◆ **Requirement**:
Copy out the whole listing exactly as written, leaving the pictures behind.

◆ **Information provided**:
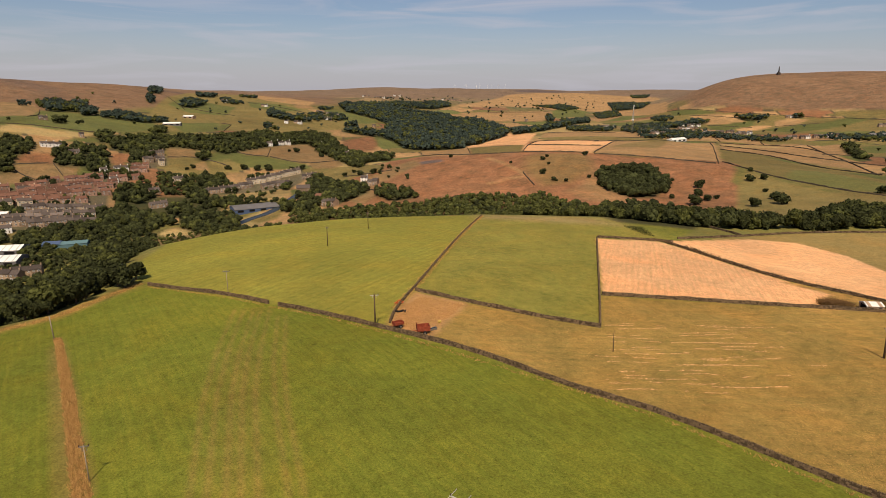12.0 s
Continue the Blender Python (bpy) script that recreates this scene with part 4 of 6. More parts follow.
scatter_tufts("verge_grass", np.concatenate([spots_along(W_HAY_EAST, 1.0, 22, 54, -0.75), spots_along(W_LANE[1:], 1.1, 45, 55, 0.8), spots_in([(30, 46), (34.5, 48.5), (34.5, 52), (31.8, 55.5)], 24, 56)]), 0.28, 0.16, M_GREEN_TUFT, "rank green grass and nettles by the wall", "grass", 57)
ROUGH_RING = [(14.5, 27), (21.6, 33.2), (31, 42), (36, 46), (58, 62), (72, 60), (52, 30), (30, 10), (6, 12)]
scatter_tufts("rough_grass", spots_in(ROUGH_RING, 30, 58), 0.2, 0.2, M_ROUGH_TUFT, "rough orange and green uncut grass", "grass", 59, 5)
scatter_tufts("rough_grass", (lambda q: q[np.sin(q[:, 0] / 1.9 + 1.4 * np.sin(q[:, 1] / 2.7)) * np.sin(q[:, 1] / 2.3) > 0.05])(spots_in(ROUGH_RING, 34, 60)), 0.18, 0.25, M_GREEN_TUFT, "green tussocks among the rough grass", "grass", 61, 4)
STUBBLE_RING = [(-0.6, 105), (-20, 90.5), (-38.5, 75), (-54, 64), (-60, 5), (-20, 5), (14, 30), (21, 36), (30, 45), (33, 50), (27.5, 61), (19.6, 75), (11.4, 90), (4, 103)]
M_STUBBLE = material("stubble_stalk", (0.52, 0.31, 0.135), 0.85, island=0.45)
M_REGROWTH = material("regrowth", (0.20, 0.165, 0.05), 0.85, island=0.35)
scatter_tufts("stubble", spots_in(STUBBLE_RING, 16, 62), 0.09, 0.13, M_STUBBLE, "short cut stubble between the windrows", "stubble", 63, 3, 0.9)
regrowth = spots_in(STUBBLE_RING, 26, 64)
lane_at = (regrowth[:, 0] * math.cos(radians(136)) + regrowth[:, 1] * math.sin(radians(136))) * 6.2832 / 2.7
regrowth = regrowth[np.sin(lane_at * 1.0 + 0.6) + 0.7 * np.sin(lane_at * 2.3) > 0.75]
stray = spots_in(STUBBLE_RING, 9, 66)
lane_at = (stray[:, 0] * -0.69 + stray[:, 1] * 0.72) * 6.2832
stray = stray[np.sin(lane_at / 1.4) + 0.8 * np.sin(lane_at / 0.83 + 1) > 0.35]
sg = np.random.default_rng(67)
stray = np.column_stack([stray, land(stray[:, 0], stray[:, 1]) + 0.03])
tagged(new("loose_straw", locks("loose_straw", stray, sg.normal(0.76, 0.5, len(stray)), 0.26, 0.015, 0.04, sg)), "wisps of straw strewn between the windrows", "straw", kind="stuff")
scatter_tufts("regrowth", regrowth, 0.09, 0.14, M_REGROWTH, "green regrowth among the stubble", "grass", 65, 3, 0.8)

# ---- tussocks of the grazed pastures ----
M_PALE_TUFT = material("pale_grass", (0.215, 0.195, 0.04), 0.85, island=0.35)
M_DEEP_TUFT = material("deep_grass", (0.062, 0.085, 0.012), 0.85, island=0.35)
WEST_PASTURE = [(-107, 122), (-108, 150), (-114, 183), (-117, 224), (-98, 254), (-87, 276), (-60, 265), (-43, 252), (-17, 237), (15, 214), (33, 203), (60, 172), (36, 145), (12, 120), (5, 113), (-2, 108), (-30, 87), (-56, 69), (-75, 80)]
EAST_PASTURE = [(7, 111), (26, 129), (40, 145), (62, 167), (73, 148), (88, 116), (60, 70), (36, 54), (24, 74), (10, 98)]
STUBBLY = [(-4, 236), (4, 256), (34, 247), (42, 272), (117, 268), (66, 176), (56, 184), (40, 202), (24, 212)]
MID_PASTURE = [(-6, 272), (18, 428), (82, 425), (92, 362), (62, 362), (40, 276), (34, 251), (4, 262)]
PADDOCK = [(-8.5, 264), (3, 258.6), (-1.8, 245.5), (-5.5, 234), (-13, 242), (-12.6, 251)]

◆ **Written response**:
12.0 s
Continue the Blender Python (bpy) script that recreates this scene with part 4 of 6. More parts follow.
scatter_tufts("verge_grass", np.concatenate([spots_along(W_HAY_EAST, 1.0, 22, 54, -0.75), spots_along(W_LANE[1:], 1.1, 45, 55, 0.8), spots_in([(30, 46), (34.5, 48.5), (34.5, 52), (31.8, 55.5)], 24, 56)]), 0.28, 0.16, M_GREEN_TUFT, "rank green grass and nettles by the wall", "grass", 57)
ROUGH_RING = [(14.5, 27), (21.6, 33.2), (31, 42), (36, 46), (58, 62), (72, 60), (52, 30), (30, 10), (6, 12)]
scatter_tufts("rough_grass", spots_in(ROUGH_RING, 30, 58), 0.2, 0.2, M_ROUGH_TUFT, "rough orange and green uncut grass", "grass", 59, 5)
scatter_tufts("rough_grass", (lambda q: q[np.sin(q[:, 0] / 1.9 + 1.4 * np.sin(q[:, 1] / 2.7)) * np.sin(q[:, 1] / 2.3) > 0.05])(spots_in(ROUGH_RING, 34, 60)), 0.18, 0.25, M_GREEN_TUFT, "green tussocks among the rough grass", "grass", 61, 4)
STUBBLE_RING = [(-0.6, 105), (-20, 90.5), (-38.5, 75), (-54, 64), (-60, 5), (-20, 5), (14, 30), (21, 36), (30, 45), (33, 50), (27.5, 61), (19.6, 75), (11.4, 90), (4, 103)]
M_STUBBLE = material("stubble_stalk", (0.52, 0.31, 0.135), 0.85, island=0.45)
M_REGROWTH = material("regrowth", (0.20, 0.165, 0.05), 0.85, island=0.35)
scatter_tufts("stubble", spots_in(STUBBLE_RING, 16, 62), 0.09, 0.13, M_STUBBLE, "short cut stubble between the windrows", "stubble", 63, 3, 0.9)
regrowth = spots_in(STUBBLE_RING, 26, 64)
lane_at = (regrowth[:, 0] * math.cos(radians(136)) + regrowth[:, 1] * math.sin(radians(136))) * 6.2832 / 2.7
regrowth = regrowth[np.sin(lane_at * 1.0 + 0.6) + 0.7 * np.sin(lane_at * 2.3) > 0.75]
stray = spots_in(STUBBLE_RING, 9, 66)
lane_at = (stray[:, 0] * -0.69 + stray[:, 1] * 0.72) * 6.2832
stray = stray[np.sin(lane_at / 1.4) + 0.8 * np.sin(lane_at / 0.83 + 1) > 0.35]
sg = np.random.default_rng(67)
stray = np.column_stack([stray, land(stray[:, 0], stray[:, 1]) + 0.03])
tagged(new("loose_straw", locks("loose_straw", stray, sg.normal(0.76, 0.5, len(stray)), 0.26, 0.015, 0.04, sg)), "wisps of straw strewn between the windrows", "straw", kind="stuff")
scatter_tufts("regrowth", regrowth, 0.09, 0.14, M_REGROWTH, "green regrowth among the stubble", "grass", 65, 3, 0.8)

# ---- tussocks of the grazed pastures ----
M_PALE_TUFT = material("pale_grass", (0.215, 0.195, 0.04), 0.85, island=0.35)
M_DEEP_TUFT = material("deep_grass", (0.062, 0.085, 0.012), 0.85, island=0.35)
WEST_PASTURE = [(-107, 122), (-108, 150), (-114, 183), (-117, 224), (-98, 254), (-87, 276), (-60, 265), (-43, 252), (-17, 237), (15, 214), (33, 203), (60, 172), (36, 145), (12, 120), (5, 113), (-2, 108), (-30, 87), (-56, 69), (-75, 80)]
EAST_PASTURE = [(7, 111), (26, 129), (40, 145), (62, 167), (73, 148), (88, 116), (60, 70), (36, 54), (24, 74), (10, 98)]
STUBBLY = [(-4, 236), (4, 256), (34, 247), (42, 272), (117, 268), (66, 176), (56, 184), (40, 202), (24, 212)]
MID_PASTURE = [(-6, 272), (18, 428), (82, 425), (92, 362), (62, 362), (40, 276), (34, 251), (4, 262)]
PADDOCK = [(-8.5, 264), (3, 258.6), (-1.8, 245.5), (-5.5, 234), (-13, 242), (-12.6, 251)]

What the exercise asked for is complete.